Two stolen Van Gogh paintings are to be unveiled at the Museo di Capodimonte in Naples next week. They had been seized from the Van Gogh Museum in Amsterdam in 2002 and were secreted away by the mafia. On 30 September 2016 the two pictures were recovered by the Italian authorities in Castellammare di Stabia, a seaside resort 25 kilometres south of Naples. The pictures are believed to have been held by Raffaele Imperiale, a leader of the Neapolitan mafia.
On 7 February Van Gogh’s View of the Sea at Scheveningen (1882) and Congregation leaving the Reformed Church in Nuenen (1884-5) are to go on display in the Naples museum, until 26 February. The two pictures will then be returned to Amsterdam, to go back on show in March. Later this year they will be fully conserved.
Both paintings have survived their ordeal relatively well, particularly considering that the thieves removed their protective frames. The church scene has only minor damage around the edges of the canvas. The seascape has suffered more. It was painted on paper mounted on canvas, and one corner of the paper (around 5 x 2 cm) was torn away.

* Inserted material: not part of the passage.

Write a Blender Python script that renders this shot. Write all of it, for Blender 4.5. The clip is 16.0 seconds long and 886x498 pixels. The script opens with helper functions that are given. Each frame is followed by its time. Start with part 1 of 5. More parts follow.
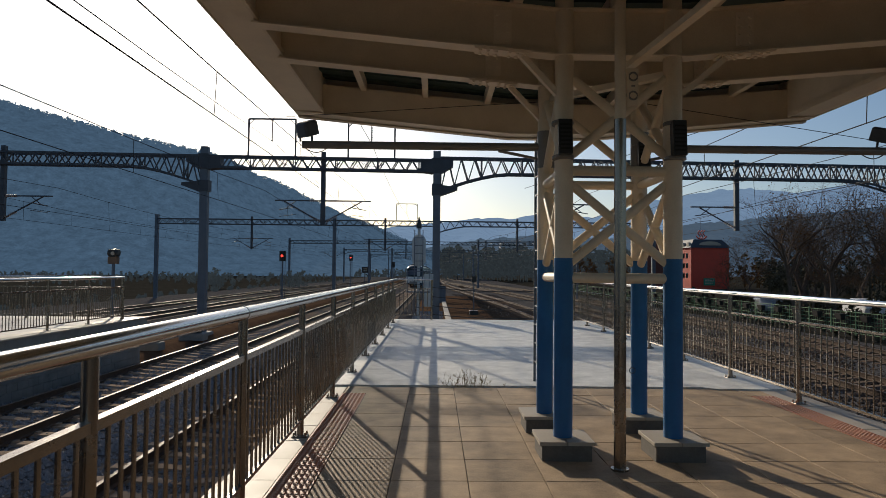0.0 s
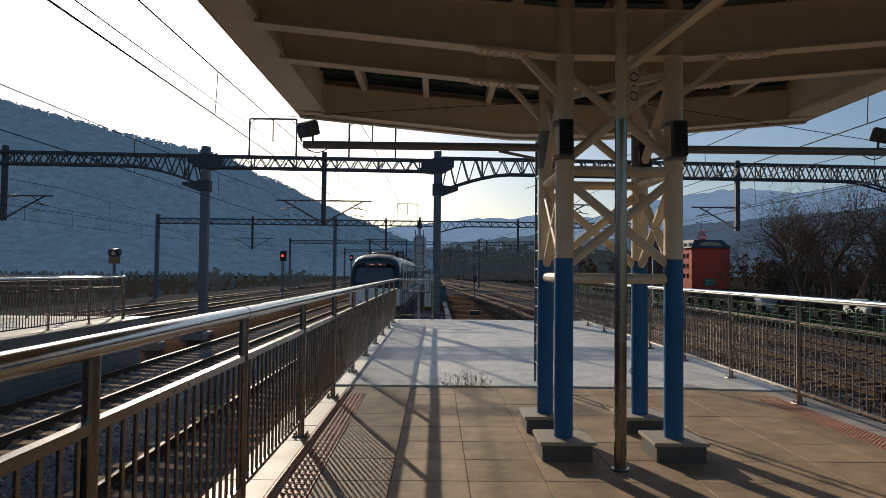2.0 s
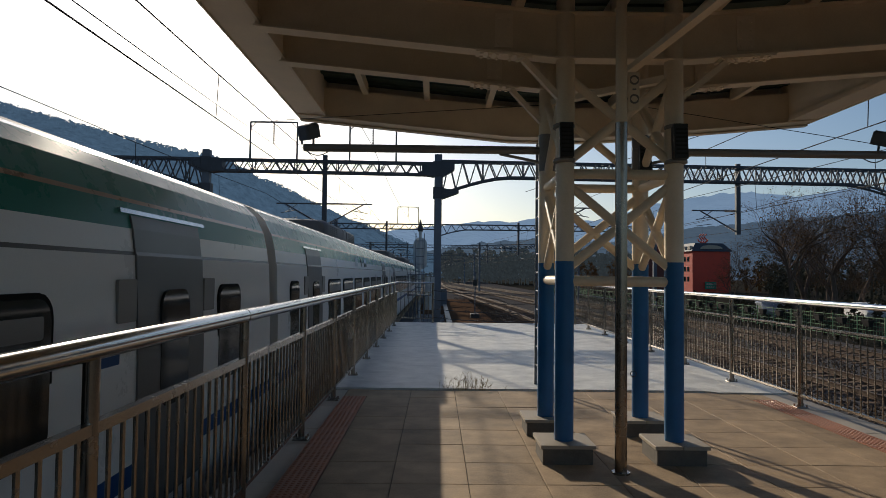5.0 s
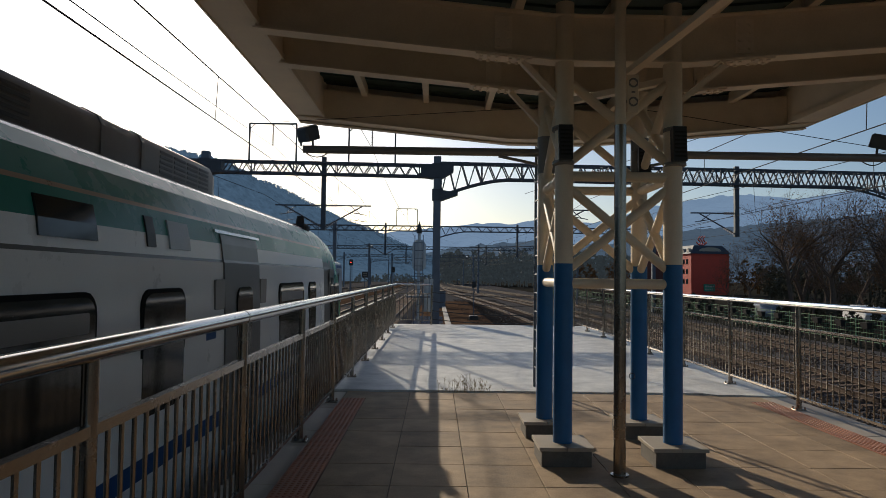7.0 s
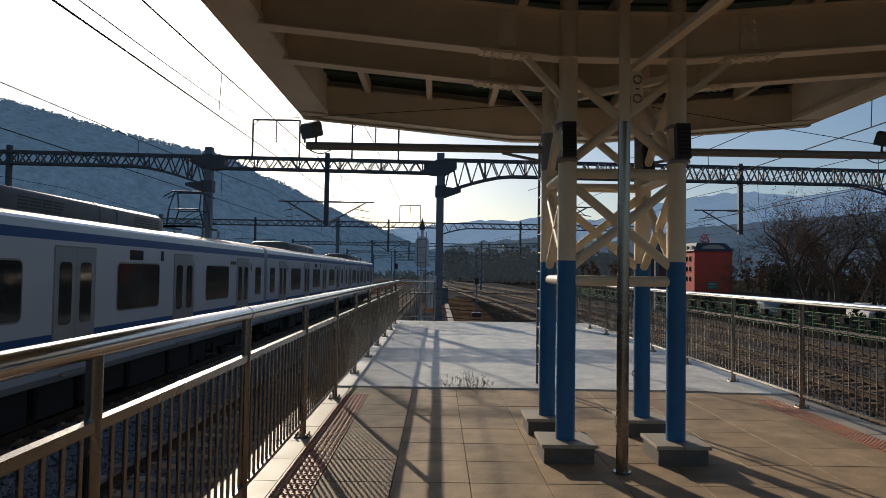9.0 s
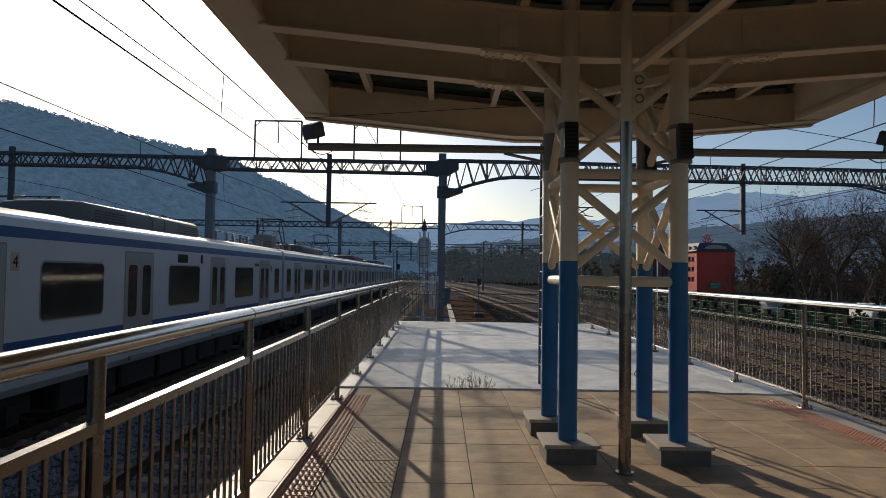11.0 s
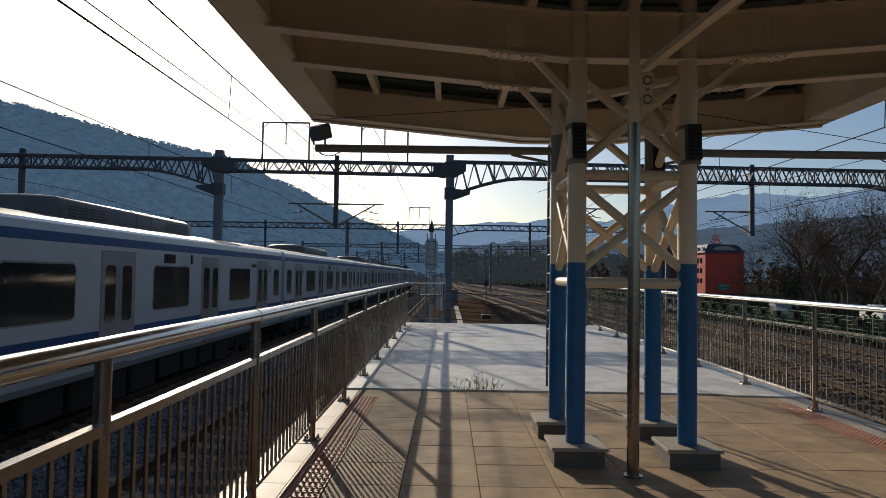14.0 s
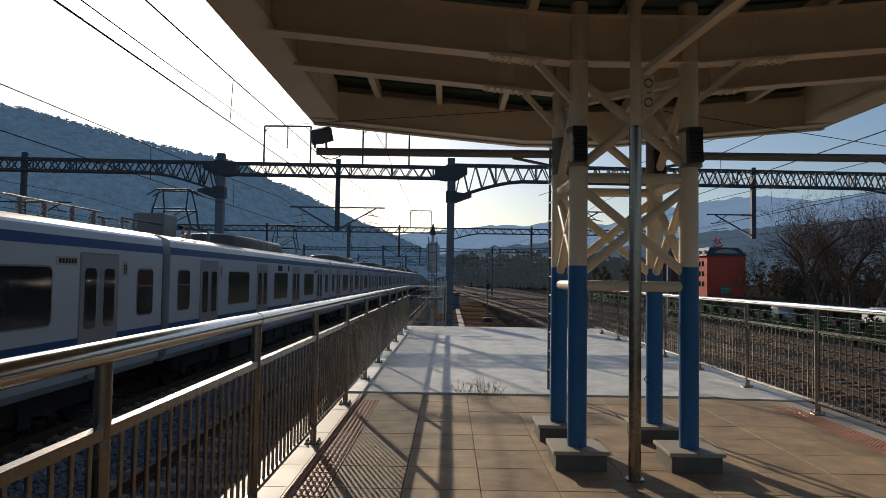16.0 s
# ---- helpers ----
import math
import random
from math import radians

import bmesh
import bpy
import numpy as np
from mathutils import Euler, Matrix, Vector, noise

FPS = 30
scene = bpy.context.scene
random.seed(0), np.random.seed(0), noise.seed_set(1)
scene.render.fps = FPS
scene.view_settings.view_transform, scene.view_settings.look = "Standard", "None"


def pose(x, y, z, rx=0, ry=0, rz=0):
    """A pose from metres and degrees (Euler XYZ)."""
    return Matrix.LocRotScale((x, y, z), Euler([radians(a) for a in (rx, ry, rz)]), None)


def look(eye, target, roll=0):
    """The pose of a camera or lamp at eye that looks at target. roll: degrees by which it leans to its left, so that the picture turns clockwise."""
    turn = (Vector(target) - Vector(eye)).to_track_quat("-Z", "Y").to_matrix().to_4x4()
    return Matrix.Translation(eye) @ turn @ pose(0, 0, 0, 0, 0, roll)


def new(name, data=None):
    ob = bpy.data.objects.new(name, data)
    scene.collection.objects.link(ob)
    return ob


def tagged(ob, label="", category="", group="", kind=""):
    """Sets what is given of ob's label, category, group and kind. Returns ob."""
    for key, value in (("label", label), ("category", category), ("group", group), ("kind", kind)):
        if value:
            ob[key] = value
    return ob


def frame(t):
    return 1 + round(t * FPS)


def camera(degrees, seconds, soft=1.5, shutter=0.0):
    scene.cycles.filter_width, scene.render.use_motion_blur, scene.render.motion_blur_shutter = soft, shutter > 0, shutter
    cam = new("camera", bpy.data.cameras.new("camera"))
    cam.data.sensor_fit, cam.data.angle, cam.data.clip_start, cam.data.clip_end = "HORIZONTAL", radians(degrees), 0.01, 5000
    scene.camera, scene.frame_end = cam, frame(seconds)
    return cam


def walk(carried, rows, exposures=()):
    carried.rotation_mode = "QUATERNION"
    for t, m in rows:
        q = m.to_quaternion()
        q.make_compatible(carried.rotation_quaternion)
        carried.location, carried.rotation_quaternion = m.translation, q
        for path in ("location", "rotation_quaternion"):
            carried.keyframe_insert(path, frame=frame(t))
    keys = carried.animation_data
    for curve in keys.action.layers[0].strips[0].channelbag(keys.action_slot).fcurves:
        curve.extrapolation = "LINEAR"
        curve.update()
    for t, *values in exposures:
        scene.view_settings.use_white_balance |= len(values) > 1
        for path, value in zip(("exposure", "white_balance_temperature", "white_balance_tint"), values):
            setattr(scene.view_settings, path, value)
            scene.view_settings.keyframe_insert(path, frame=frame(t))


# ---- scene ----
# camera and its path
cam = camera(67.3, 16.0, soft=0.62)
PATH = [
    (0, look((-0.0011, -0.0000, 1.6190), (0.1075, 10.0000, 1.9510), 0.556)),
    (0.5, look((-0.0014, -0.0020, 1.6200), (0.1069, 9.9980, 1.9655), 0.530)),
    (1, look((-0.0019, -0.0028, 1.6200), (0.0957, 9.9972, 1.9635), 0.556)),
    (1.5, look((-0.0014, -0.0052, 1.6210), (0.0963, 9.9948, 1.9655), 0.556)),
    (2, look((-0.0020, -0.0047, 1.6199), (0.0978, 9.9953, 1.9520), 0.612)),
    (2.5, look((-0.0019, -0.0054, 1.6192), (0.0971, 9.9946, 1.9548), 0.634)),
    (3, look((-0.0019, -0.0029, 1.6171), (0.1209, 9.9971, 1.9558), 0.623)),
    (3.5, look((-0.0008, -0.0031, 1.6162), (0.1209, 9.9969, 1.9836), 0.612)),
    (4, look((-0.0004, -0.0030, 1.6161), (0.0971, 9.9970, 1.9985), 0.597)),
    (6.5, look((-0.0011, -0.0059, 1.6178), (0.0991, 9.9941, 1.9927), 0.741)),
    (7, look((-0.0020, -0.0065, 1.6180), (0.1045, 9.9935, 2.0257), 0.761)),
    (7.5, look((-0.0027, -0.0072, 1.6175), (0.0973, 9.9928, 2.0080), 0.681)),
    (8, look((-0.0022, -0.0064, 1.6169), (0.0951, 9.9936, 1.9971), 0.796)),
    (8.5, look((-0.0029, -0.0062, 1.6176), (0.0672, 9.9938, 1.9701), 0.822)),
    (9, look((-0.0037, -0.0068, 1.6183), (0.0596, 9.9932, 1.9762), 0.913)),
    (11.5, look((-0.0030, -0.0058, 1.6187), (0.0076, 9.9942, 1.9896), 0.779)),
    (12, look((-0.0011, 0.0002, 1.6200), (-0.0239, 10.0002, 2.0012), 0.807)),
    (12.5, look((-0.0000, 0.0080, 1.6210), (-0.0211, 10.0080, 2.0037), 0.787)),
    (13, look((-0.0003, 0.0117, 1.6202), (-0.0376, 10.0117, 2.0166), 0.743)),
    (13.5, look((-0.0008, 0.0118, 1.6201), (-0.0506, 10.0118, 2.0164), 0.775)),
    (14, look((-0.0005, 0.0119, 1.6210), (-0.0794, 10.0119, 2.0056), 0.855)),
    (14.5, look((-0.0003, 0.0109, 1.6225), (-0.0871, 10.0109, 2.0065), 0.854)),
    (15, look((0.0010, 0.0125, 1.6221), (-0.0976, 10.0125, 2.0090), 0.755)),
    (15.5, look((0.0014, 0.0109, 1.6206), (-0.0968, 10.0109, 2.0208), 0.678)),
    (16, look((0.0021, 0.0139, 1.6201), (-0.0995, 10.0139, 2.0533), 0.823)),
]
walk(cam, PATH, exposures=[(0.0, -0.18, 6180, 10), (16.0, -0.18, 6180, 10)])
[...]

Antimo Cesaro, an undersecretary of the Italian ministry of culture, has written a moving introduction to the Capodimonte catalogue, imagining how the thieves might have regarded their haul. Cesaro thinks of a drug trafficker “keeping such beauty to himself”, before the paintings reached “the austere environment of a police station or the spartan spaces of a customs officer”. Now the Van Goghs will be given back their dignity, initially in Capodimonte and then back home at the Amsterdam museum.